Mais ce retournement du marché est en partie dû à la stratégie adoptée ces dernières années par les constructeurs qui se positionnent sur des véhicules premium à plus forte marge. “La montée en gamme significative sur les véhicules thermiques et électriques, avec des véhicules plus lourds et plus chers, montre ses limites, analyse Madeleine Péron, responsable du programme transition écologique et sociale à l’Institut Veblen. Il y a de meilleures marges, mais une fois que vous avez épuisé votre cible solvable, y compris en leasing, le marché ne fonctionne plus.” Les constructeurs, pourtant, continuent d’y croire. Le WWF estime, dans une étude d’octobre 2025, que 65% des publicités automobiles étaient consacrées aux SUV en 2024, ces 4×4 urbains décriés pour leur empreinte écologique, contre 42% en 2019.
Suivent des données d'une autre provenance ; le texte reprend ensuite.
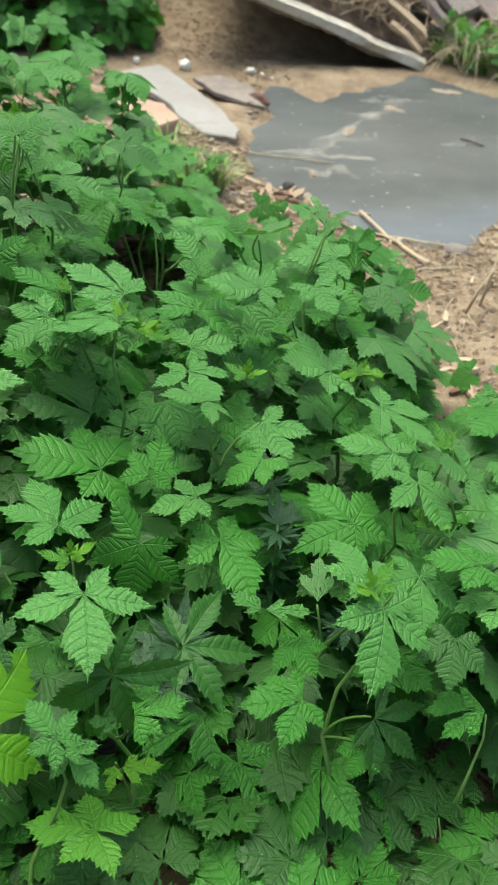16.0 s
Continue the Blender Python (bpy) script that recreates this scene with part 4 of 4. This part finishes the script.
def scatter_chips():
    rnd = random.Random(21)
    for k, (x, y, l, w, yaw) in enumerate(((0.43, 1.465, 0.07, 0.02, 38), (0.405, 1.45, 0.05, 0.022, 60), (0.352, 1.54, 0.085, 0.012, -50), (0.468, 1.41, 0.042, 0.016, -15), (0.385, 1.5, 0.045, 0.015, 80))):
        chip(x, y, l, w, yaw, rnd.uniform(-8, 4), BARKWOOD if k % 2 else CHIP, "split light brown wood chip beside the puddle", k)
    made = 0
    while made < 130:
        spot = on_shore(rnd)
        if spot is None:
            continue
        made += 1
        chip(spot[0], spot[1], rnd.uniform(0.012, 0.032), rnd.uniform(0.004, 0.01), rnd.uniform(0, 360), rnd.uniform(-15, 15), rnd.choice([CHIP, STRAW, GREYWOOD]),
             "small weathered wood chip on sandy soil", made + 50)
    made = 0
    while made < 120:
        spot = under_plants(rnd)
        if spot is None:
            continue
        made += 1
        chip(spot[0], spot[1], rnd.uniform(0.015, 0.06), rnd.uniform(0.008, 0.025), rnd.uniform(0, 360), rnd.uniform(-15, 15), rnd.choice([CHIP, STRAW, GREYWOOD, BRICK]),
             "dry wood chip on soil under the hop vines", made + 200)


scatter_chips()


def gap_litter():
    """Dry brown scraps on the soil in the gaps cleared towards the camera."""
    rnd = random.Random(61)
    made = 0
    for x, y, reach in VIEW_GAPS:
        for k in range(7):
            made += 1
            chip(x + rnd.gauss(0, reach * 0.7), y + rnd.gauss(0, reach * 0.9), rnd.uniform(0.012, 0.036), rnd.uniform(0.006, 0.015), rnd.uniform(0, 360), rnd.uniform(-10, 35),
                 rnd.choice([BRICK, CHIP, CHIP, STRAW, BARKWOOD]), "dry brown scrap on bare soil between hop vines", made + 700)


gap_litter()


def rubble():
    """Broken bits of brick, plaster and wood between the slabs and the puddle."""
    rnd = random.Random(77)
    made = 0
    while made < 64:
        x, y = rnd.uniform(0.2, 0.5), rnd.uniform(1.38, 2.05)
        if to_puddle(x, y) < 0.012 or in_patch(x - 0.04, y - 0.02) or (x < 0.44 and y > 1.6 and x < 0.405 - 0.0 * y):
            continue
        made += 1
        if made % 3 == 0:
            chip(x, y, rnd.uniform(0.02, 0.05), rnd.uniform(0.005, 0.011), rnd.uniform(0, 360), rnd.uniform(-12, 12), rnd.choice([CHIP, BARKWOOD, BARKWOOD, GREYWOOD, GREYWOOD]), "broken wood chip among rubble beside the puddle", made + 400)
            continue
        stuff, label = rnd.choice([(BRICK, "broken bit of pinkish brick beside the puddle"), (SLATE, "small grey brown stone beside the puddle"), (PLASTER, "broken bit of pale plaster beside the puddle"), (MUD, "lump of pale dried mud beside the puddle")])
        s = rnd.uniform(0.003, 0.008)
        lump("rubble_piece", x, y, ground_height(x, y), (s, s * rnd.uniform(0.6, 1.0), s * rnd.uniform(0.4, 0.7)), stuff, label, "rubble", made + 30)
    lump("red_brick_piece", 0.435, 1.99, ground_height(0.435, 1.99), (0.03, 0.016, 0.014), REDBRICK, "broken dark red brick under the grey slab", "brick", 5)


REDBRICK = slab_material("red_brick", (0.08, 0.04, 0.03), (0.16, 0.08, 0.06), (0.3, 0.2, 0.15), 0.5)
rubble()


def stalk(points, radius, label, name="dry_stalk", material=None):
    v, f = tube(points, [radius] * (len(points) - 1) + [radius * 0.6], 6)
    return tagged(mesh_object(name, v, f, material or STRAW), label, "stalk", "stalks by the puddle")


def lying(x0, y0, x1, y1, radius, label, material=None):
    pts = []
    for i in range(9):
        t = i / 8
        x, y = x0 + (x1 - x0) * t + 0.004 * math.sin(5 * t), y0 + (y1 - y0) * t
        pts.append((x, y, max(ground_height(x, y), WATER_Z) + radius * 1.2 + 0.002))
    return stalk(pts, radius, label, material=material)


lying(0.558, 1.44, 0.622, 1.15, 0.0038, "long pale dry stalk lying from the puddle over sand")
lying(0.50, 1.36, 0.73, 1.30, 0.0028, "thin pale stalk along the edge of the puddle")
lying(0.36, 1.715, 0.56, 1.675, 0.0016, "thin pale stalk floating on the grey puddle")
lying(0.57, 1.12, 0.66, 1.16, 0.0022, "short pale straw lying on sand")
lying(0.9, 1.84, 0.95, 1.8, 0.0026, "dark twig floating on the grey puddle", BARK)
for k, (x, y, h, lean) in enumerate(((0.60, 0.98, 0.07, 0.03), (0.63, 1.0, 0.09, 0.01), (0.66, 0.97, 0.06, 0.02), (0.68, 0.95, 0.05, -0.03))):
    z = ground_height(x, y)
    stalk([(x, y, z - 0.005), (x + lean * 0.3, y, z + h * 0.5), (x + lean, y + 0.01, z + h)], 0.0025, "cut dry stubble stalk standing in sandy soil", "stubble_stalk")


def grass_tuft(x, y, z, count, tall, spread, label, seed, material=None):
    """Arching blades of grass from one foot."""
    rnd = random.Random(seed)
    tuft = new("grass_tuft")
    tuft.location = (x, y, z)
    tagged(tuft, label, "grass")
    green, dry = [], []
    for k in range(count):
        a, h, out = rnd.uniform(0, 2 * math.pi), tall * rnd.uniform(0.5, 1.0), spread * rnd.uniform(0.3, 1.0)
        d = Vector((math.cos(a), math.sin(a), 0))
        side = Vector((-d.y, d.x, 0)) * rnd.uniform(0.0015, 0.003)
        root = d * rnd.uniform(0, spread * 0.25)
        verts, faces = [], []
        for i in range(6):
            t = i / 5
            p = root + d * out * t ** 1.6 + Vector((0, 0, h * (t - 0.45 * t ** 3) * 1.3))
            w = side * (1 - t) ** 0.6
            verts += [p - w, p + Vector((0, 0, -0.0006)), p + w]
        for i in range(5):
            for c in range(2):
                q = 3 * i + c
                faces.append((q, q + 1, q + 4, q + 3))
        (dry if rnd.random() < 0.35 else green).append((verts, faces))
    v, f = joined(green)
    tagged(mesh_object("turf", v, f, GRASS, parent=tuft), kind="stuff")
    if dry:
        v, f = joined(dry)
        tagged(mesh_object("dry_turf", v, f, STRAW, parent=tuft), kind="stuff")


for k, (x, y, n, tall, spread) in enumerate(((1.03, 2.4, 60, 0.11, 0.12), (1.09, 2.33, 70, 0.12, 0.13), (1.16, 2.27, 70, 0.12, 0.14), (1.12, 2.43, 70, 0.14, 0.13), (1.24, 2.24, 70, 0.12, 0.14), (1.2, 2.38, 70, 0.14, 0.14))):
    grass_tuft(x, y, ground_height(x, y) - 0.003, n, tall, spread, "tuft of green and dry grass at the puddle's edge", k)


def herb(x, y, seed, tall=0.13, label="leafy green weed growing through grass at the puddle"):
    rnd = random.Random(seed)
    weed = new("leafy_weed")
    weed.location = (x, y, ground_height(x, y) - 0.003)
    tagged(weed, label, "plant", "small weeds")
    pieces = []
    for k in range(18):
        a, h = rnd.uniform(0, 6.28), tall * rnd.uniform(0.25, 1.0)
        p = Vector((math.cos(a) * 0.06 * rnd.random() ** 0.5, math.sin(a) * 0.06 * rnd.random() ** 0.5, h))
        lf = new("leaf", blade(rnd.choice(["slim", "bud"]), rnd.choice(["mid", "young", "lime"]), 1, True))
        lf.parent = weed
        lf.location = p
        lf.rotation_euler = (radians(rnd.gauss(0, 25)), radians(rnd.gauss(0, 25)), a + rnd.uniform(-1.5, 0))
        s = rnd.uniform(0.025, 0.045)
        lf.scale = (s, s, s)
        v, f = tube([Vector((0, 0, 0)), Vector((p.x * 0.3, p.y * 0.3, h * 0.6)), p], [0.002, 0.0015, 0.001], 4)
        mesh_object("stem", v, f, STEM, parent=weed)


for k, (x, y) in enumerate(((1.06, 2.37), (1.11, 2.45), (1.18, 2.32), (1.25, 2.27), (1.2, 2.45), (1.12, 2.3))):
    herb(x, y, k + 60)
for k, (x, y) in enumerate(((0.2, 1.38), (0.17, 1.44), (0.22, 1.45))):
    herb(x, y, k + 80, 0.065, "small pale green seedling on littered soil by the slab")


def dry_arch(x, y, dx, dy, h, k):
    g = ground_height(x, y)
    pts = [Vector((x + dx * t, y + dy * t, g - 0.004 + h * math.sin(math.pi * min(1.0, 0.08 + 0.85 * t)))) for t in (0, 0.15, 0.3, 0.45, 0.6, 0.75, 0.9, 1)]
    v, f = tube(pts, [0.0022, 0.002, 0.002, 0.0018, 0.0018, 0.0016, 0.0013, 0.0008], 5)
    tagged(mesh_object("dry_grass_stem", v, f, STRAW), "bleached dry grass stem arching over the puddle's edge", "grass stem", "dry grass stems")


def dry_arches():
    rnd = random.Random(15)
    for k in range(26):
        x, y = rnd.uniform(1.02, 1.24), rnd.uniform(2.26, 2.46)
        a = rnd.gauss(3.7, 0.8)
        r = rnd.uniform(0.08, 0.18)
        dry_arch(x, y, math.cos(a) * r, math.sin(a) * r, rnd.uniform(0.05, 0.13), k)


dry_arches()
for k, (x, y, n, tall, spread) in enumerate(((0.44, 2.6, 26, 0.07, 0.08), (0.56, 2.62, 26, 0.07, 0.08))):
    grass_tuft(x, y, heap_height(x, y) - 0.003, n, tall, spread, "small tuft of green grass growing on the heap", k + 10)
for k, (x, y, n, tall, spread) in enumerate(((0.23, 1.45, 44, 0.11, 0.07), (0.27, 1.4, 44, 0.1, 0.07), (0.19, 1.52, 44, 0.11, 0.07), (0.22, 1.38, 40, 0.11, 0.07), (0.2, 2.85, 20, 0.07, 0.07), (0.3, 2.75, 18, 0.06, 0.07))):
    grass_tuft(x, y, ground_height(x, y) - 0.003, n, tall, spread, "thin yellowish grass growing from sandy soil", k + 20)


def mugwort(x, y, z, count, size, seed):
    """A bluish feathery herb among the vines."""
    rnd = random.Random(seed)
    herb = new("mugwort_plant")
    g = ground_height(x, y)
    herb.location = (x, y, g)
    tagged(herb, "dark bluish green feathery mugwort among the hop vines", "plant", "mugwort plants")
    top = Vector((0, 0, z - g))
    v, f = tube([Vector((0, 0, -0.004)), top * 0.5 + Vector((0.006, 0.004, 0)), top], [0.002, 0.0017, 0.001], 5)
    mesh_object("stem", v, f, STEM, parent=herb)
    for k in range(count):
        lf = new("leaf", blade("feather", "blue", 1))
        lf.parent = herb
        lf.location = top * (1 - 0.55 * k / count)
        lf.rotation_euler = (radians(rnd.uniform(10, 45)), radians(rnd.gauss(0, 12)), radians(137 * k + rnd.uniform(-20, 20)))
        s = size * rnd.uniform(0.7, 1.1)
        lf.scale = (s, s, s)


for k, (x, y, z, size) in enumerate(((0.2, 0.4, 0.262, 0.045), (0.215, 0.415, 0.25, 0.04), (0.12, 0.34, 0.2, 0.06), (0.1, 0.315, 0.19, 0.055), (0.255, 0.345, 0.21, 0.05), (0.205, 0.46, 0.26, 0.04))):
    mugwort(x, y, z, 13, size * 0.75, k)


def broken_slats():
    """Splintered slats that slide down the heap beside the larger boards."""
    rnd = random.Random(83)
    for k in range(22):
        x, y = rnd.uniform(0.66, 1.12), rnd.uniform(2.42, 2.78)
        if y < front(x) + bare(x) + 0.05:
            continue
        run = Vector((rnd.uniform(0.6, 1.0), -rnd.uniform(0.35, 1.0), 0)).normalized() * rnd.uniform(0.07, 0.17)
        ends = [Vector((x, y, 0)), Vector((x, y, 0)) + run]
        for e in ends:
            e.z = max(heap_height(e.x, e.y), 0.05) + rnd.uniform(0.006, 0.014)
        fresh = rnd.random() < 0.6
        plank(ends[0], ends[1], rnd.uniform(0.01, 0.026), rnd.uniform(0.005, 0.01), rnd.uniform(-30, 30), CHIP if fresh else GREYWOOD,
              "splintered light brown slat on the debris heap" if fresh else "broken grey slat on the debris heap", "broken_slat", "slat", k + 40)


broken_slats()


def scum(points, wide, seed):
    """A ragged pale film drifting on the puddle."""
    verts, faces = [], []
    n = 40
    for i in range(n + 1):
        t = i / n * (len(points) - 1)
        k = min(int(t), len(points) - 2)
        a, b = Vector((*points[k], 0)), Vector((*points[k + 1], 0))
        p, d = a.lerp(b, t - k), (b - a).normalized()
        s = Vector((-d.y, d.x, 0))
        w = wide * (0.25 + abs(noise.noise((i * 0.13, seed, 0))) * 1.5) * math.sin(math.pi * (0.04 + 0.92 * i / n))
        o = s * wide * 0.5 * noise.noise((i * 0.1, seed, 5))
        for q in (-1.0, 0.0, 1.0):
            verts.append(p + o + s * w * q * (1 + 0.4 * noise.noise((i * 0.5, q, seed))) + Vector((0, 0, WATER_Z + 0.0012 - 0.001 * abs(q))))
    for i in range(n):
        for c in range(2):
            q = 3 * i + c
            faces.append((q, q + 3, q + 4, q + 1))
    ob = mesh_object("scum_streak", verts, faces, SCUM)
    lay = ob.data.uv_layers.new(name="film")
    for loop in ob.data.loops:
        lay.data[loop.index].uv = (loop.vertex_index % 3 / 2.0, loop.vertex_index // 3 / n)
    tagged(ob, "pale ragged scum streak drifting on the grey puddle", "scum", "scum streaks")


def scum_material():
    """A thin film that breaks up towards its edges."""
    m = Nodes("pale_scum")
    sep = m.node("ShaderNodeSeparateXYZ")
    m.link(m.node("ShaderNodeUVMap", uv_map="film").outputs[0], sep.inputs[0])
    edge = m.math("MULTIPLY", m.math("ABSOLUTE", m.math("SUBTRACT", sep.outputs[0], 0.5)), 2.0)
    n = m.noise(22, 4, 0.62)
    cover = m.math("MULTIPLY", m.math("SUBTRACT", m.math("MULTIPLY", n, 1.7), m.math("ADD", edge, 0.12)), 0.5, True)
    m.done(m.ramp(n, (0.35, (0.3, 0.3, 0.28)), (0.7, (0.55, 0.52, 0.45))), 0.7)
    mx, clear = m.node("ShaderNodeMixShader"), m.node("ShaderNodeBsdfTransparent")
    m.link(cover, mx.inputs[0])
    m.link(clear.outputs[0], mx.inputs[1])
    m.link(m.bsdf.outputs[0], mx.inputs[2])
    m.link(mx.outputs[0], m.out.inputs[0])
    return m.mat


SCUM = scum_material()
scum([(0.52, 1.79), (0.62, 1.86), (0.72, 1.98), (0.83, 2.08), (0.95, 2.12)], 0.042, 1.0)
scum([(0.4, 1.72), (0.5, 1.74), (0.62, 1.8), (0.7, 1.87)], 0.07, 2.0)
scum([(0.46, 1.62), (0.54, 1.65), (0.62, 1.62)], 0.075, 3.0)
scum([(0.5, 1.74), (0.58, 1.72), (0.66, 1.7)], 0.06, 4.0)
scum([(0.62, 2.0), (0.7, 1.98), (0.8, 2.03)], 0.025, 5.0)


hop_bush(1.45, 2.95, 0.18, 0.22, 150, 8, heap_height(1.45, 2.95) - 0.02)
D’autant que l’amélioration de la rentabilité de l’industrie enregistrée ces dernières années n’a pas suffisamment servi à anticiper une transition plus juste et plus durable. “Il est vrai que les études montrent que le véhicule électrique nécessite moins de main d’œuvre, ajoute l’économiste. Mais cela n’empêche pas d’anticiper. Or, les fortes marges ne se sont pas traduites en investissements en Europe, mais plutôt en dividendes.” Une analyse qui fait écho à la colère du syndicat allemand IG Metall, pris de court par les annonces de Bosch. “Le plan de transformation de l’entreprise cache souvent des plans de délocalisation sévères pour développer et produire dans des pays à bas coût“, remarque dans un communiqué Adrian Hermes, représentant du syndicat de l’entreprise.
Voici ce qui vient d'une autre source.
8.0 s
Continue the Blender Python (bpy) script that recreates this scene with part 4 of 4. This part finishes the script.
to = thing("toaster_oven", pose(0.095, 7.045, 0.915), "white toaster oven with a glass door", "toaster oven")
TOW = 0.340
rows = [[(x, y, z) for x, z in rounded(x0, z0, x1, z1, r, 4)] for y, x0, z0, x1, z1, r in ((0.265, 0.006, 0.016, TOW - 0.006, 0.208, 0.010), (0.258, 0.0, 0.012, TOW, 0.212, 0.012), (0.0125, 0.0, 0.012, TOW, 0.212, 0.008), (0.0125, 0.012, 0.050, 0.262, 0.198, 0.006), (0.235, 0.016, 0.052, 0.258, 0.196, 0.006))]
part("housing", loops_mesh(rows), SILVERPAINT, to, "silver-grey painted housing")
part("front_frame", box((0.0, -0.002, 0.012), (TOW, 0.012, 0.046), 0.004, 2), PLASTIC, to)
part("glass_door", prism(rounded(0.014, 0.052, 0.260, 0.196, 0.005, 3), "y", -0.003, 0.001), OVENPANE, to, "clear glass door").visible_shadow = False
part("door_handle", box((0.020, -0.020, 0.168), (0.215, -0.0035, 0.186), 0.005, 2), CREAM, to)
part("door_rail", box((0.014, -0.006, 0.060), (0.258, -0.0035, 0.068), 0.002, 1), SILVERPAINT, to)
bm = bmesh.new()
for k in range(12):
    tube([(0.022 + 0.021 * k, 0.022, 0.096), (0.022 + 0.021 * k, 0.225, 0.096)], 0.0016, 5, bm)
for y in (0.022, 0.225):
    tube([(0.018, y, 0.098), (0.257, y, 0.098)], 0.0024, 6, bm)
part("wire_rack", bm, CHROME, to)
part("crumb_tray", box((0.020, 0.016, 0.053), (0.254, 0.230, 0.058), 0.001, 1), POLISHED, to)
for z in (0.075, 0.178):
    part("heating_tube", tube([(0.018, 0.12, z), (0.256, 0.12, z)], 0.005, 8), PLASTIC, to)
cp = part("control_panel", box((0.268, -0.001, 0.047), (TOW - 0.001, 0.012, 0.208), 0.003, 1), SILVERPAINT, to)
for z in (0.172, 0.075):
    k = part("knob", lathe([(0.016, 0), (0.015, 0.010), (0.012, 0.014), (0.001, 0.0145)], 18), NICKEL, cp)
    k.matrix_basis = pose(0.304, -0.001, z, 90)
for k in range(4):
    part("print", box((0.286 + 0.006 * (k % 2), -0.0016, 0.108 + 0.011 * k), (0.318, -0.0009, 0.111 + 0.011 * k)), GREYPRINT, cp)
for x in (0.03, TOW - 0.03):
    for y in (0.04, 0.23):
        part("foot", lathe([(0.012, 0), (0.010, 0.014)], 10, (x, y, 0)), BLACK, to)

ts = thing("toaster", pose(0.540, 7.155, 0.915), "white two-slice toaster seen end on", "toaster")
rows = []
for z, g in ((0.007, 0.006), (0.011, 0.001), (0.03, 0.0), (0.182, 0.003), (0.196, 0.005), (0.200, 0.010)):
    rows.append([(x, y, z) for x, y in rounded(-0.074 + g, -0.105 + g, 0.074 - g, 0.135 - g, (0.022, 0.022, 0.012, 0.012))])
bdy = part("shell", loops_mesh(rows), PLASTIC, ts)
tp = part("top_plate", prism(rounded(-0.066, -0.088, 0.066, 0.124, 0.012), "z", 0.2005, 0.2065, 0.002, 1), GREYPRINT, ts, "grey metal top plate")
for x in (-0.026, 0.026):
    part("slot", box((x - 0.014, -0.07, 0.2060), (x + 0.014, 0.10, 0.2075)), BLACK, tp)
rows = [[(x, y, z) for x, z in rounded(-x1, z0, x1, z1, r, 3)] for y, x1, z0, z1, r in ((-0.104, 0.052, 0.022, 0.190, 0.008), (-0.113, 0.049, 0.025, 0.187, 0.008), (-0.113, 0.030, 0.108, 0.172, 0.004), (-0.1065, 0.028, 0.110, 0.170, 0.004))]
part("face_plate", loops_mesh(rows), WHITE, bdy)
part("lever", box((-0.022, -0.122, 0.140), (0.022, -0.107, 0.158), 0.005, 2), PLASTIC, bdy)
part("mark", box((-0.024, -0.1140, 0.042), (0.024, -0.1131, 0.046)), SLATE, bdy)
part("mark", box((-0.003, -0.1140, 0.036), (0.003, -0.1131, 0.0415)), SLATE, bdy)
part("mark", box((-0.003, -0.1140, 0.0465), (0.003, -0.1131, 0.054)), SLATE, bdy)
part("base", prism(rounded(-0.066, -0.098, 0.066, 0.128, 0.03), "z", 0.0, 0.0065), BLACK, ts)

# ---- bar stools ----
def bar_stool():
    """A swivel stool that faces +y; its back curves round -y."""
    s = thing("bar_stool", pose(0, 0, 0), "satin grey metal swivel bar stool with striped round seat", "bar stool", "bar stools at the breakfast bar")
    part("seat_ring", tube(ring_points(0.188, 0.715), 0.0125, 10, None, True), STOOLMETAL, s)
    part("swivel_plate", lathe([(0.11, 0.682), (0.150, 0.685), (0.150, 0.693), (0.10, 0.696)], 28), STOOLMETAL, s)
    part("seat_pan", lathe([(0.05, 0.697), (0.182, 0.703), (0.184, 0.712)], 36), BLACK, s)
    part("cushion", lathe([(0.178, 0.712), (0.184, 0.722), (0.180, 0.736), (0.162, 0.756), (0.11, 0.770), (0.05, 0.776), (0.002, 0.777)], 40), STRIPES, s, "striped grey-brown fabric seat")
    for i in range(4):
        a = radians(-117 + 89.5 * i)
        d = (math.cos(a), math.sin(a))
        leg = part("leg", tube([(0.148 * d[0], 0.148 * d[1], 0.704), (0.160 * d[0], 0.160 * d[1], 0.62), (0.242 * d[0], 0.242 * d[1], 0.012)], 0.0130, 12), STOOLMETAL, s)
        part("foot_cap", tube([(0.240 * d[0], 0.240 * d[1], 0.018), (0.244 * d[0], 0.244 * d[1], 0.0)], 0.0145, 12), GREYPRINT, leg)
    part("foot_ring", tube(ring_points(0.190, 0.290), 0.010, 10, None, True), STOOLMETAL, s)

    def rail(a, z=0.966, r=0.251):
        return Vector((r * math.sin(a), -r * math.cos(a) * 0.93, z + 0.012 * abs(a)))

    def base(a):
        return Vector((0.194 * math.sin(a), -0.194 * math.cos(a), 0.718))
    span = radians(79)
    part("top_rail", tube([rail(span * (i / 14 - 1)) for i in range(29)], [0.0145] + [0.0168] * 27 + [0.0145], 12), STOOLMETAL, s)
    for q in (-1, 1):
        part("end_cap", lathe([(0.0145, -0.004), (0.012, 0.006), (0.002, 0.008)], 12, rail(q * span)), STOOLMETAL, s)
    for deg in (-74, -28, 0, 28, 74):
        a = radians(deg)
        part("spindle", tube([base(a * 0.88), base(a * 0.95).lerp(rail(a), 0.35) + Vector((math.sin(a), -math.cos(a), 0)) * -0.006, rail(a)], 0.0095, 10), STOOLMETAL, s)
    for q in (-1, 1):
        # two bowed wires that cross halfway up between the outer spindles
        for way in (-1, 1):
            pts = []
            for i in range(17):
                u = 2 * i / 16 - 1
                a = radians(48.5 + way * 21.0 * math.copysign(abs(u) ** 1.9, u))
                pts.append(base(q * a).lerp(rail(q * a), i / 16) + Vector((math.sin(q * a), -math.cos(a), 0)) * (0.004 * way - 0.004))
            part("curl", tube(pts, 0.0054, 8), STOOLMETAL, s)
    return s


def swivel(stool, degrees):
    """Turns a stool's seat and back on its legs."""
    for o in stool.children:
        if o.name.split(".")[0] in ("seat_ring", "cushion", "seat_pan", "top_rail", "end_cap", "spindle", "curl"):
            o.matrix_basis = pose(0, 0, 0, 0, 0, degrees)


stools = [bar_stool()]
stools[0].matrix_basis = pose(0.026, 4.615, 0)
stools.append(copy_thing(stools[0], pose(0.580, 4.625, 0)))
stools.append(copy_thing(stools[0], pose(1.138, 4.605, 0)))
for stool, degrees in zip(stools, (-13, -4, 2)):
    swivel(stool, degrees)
Revenir à des petits véhicules
La construction d’une filière de production de batteries pour véhicules électriques en Europe peine par ailleurs à se mettre en place. “Il y a très peu de soutien politique, remarque Bastien Gebel, responsable décarbonation de l’industrie automobile de Transport et Environnement. Nous appelons à des aides à la production du type de l’Inflation reduction act aux Etats-Unis, avec une subvention pour chaque batterie qui sort d’usine.”
Mais c’est aussi sur le type de véhicules vendus en Europe qu’il faudrait revenir. RAPPORT WWF L’ONG plaide pour “de plus petits véhicules de segments A et B (voitures urbaines, ndlr), produits en France avec des critères de contenus produits en France. C’étaient les voitures les plus vendues il y a quelques années“, rappelle Bastien Gebel. Des modèles plus sobres, destinés aux personnes ayant besoin de mobilité décarbonée, sans accès aux transports en commun, mais qui doivent faire des trajets contraints hors centres urbains. La Commission européenne, sous la pression de Renault et Stellantis, a ouvert un chantier “pour les petits véhicules abordables”. Celui-ci pourrait se traduire par un allègement de la réglementation pesant sur ces petites voitures urbaines, afin de leur permettre de descendre sous les 15 000 euros.
“Cela peut être utile, mais ça n’arrivera pas avant dix ou quinze ans, or il y a urgence“, rappelle Madeleine Péron de l’Institut Veblen. L’économiste propose dans une note publiée en septembre dernier, de se reposer sur la commande publique, pour amorcer la pompe, en mettant des critères de taille des véhicules, de capacité de batterie ou encore de recyclabilité des matériaux dans les achats publics. Et pour un effet démultiplicateur, elle propose de créer une plateforme européenne d’achats publics, à laquelle les entreprises renouvelant leurs flottes de voitures pourraient s’associer, afin de “structurer un marché porteur pour les véhicules les plus sobres, tout en sécurisant les volumes nécessaires pour enclencher une dynamique industrielle durable“.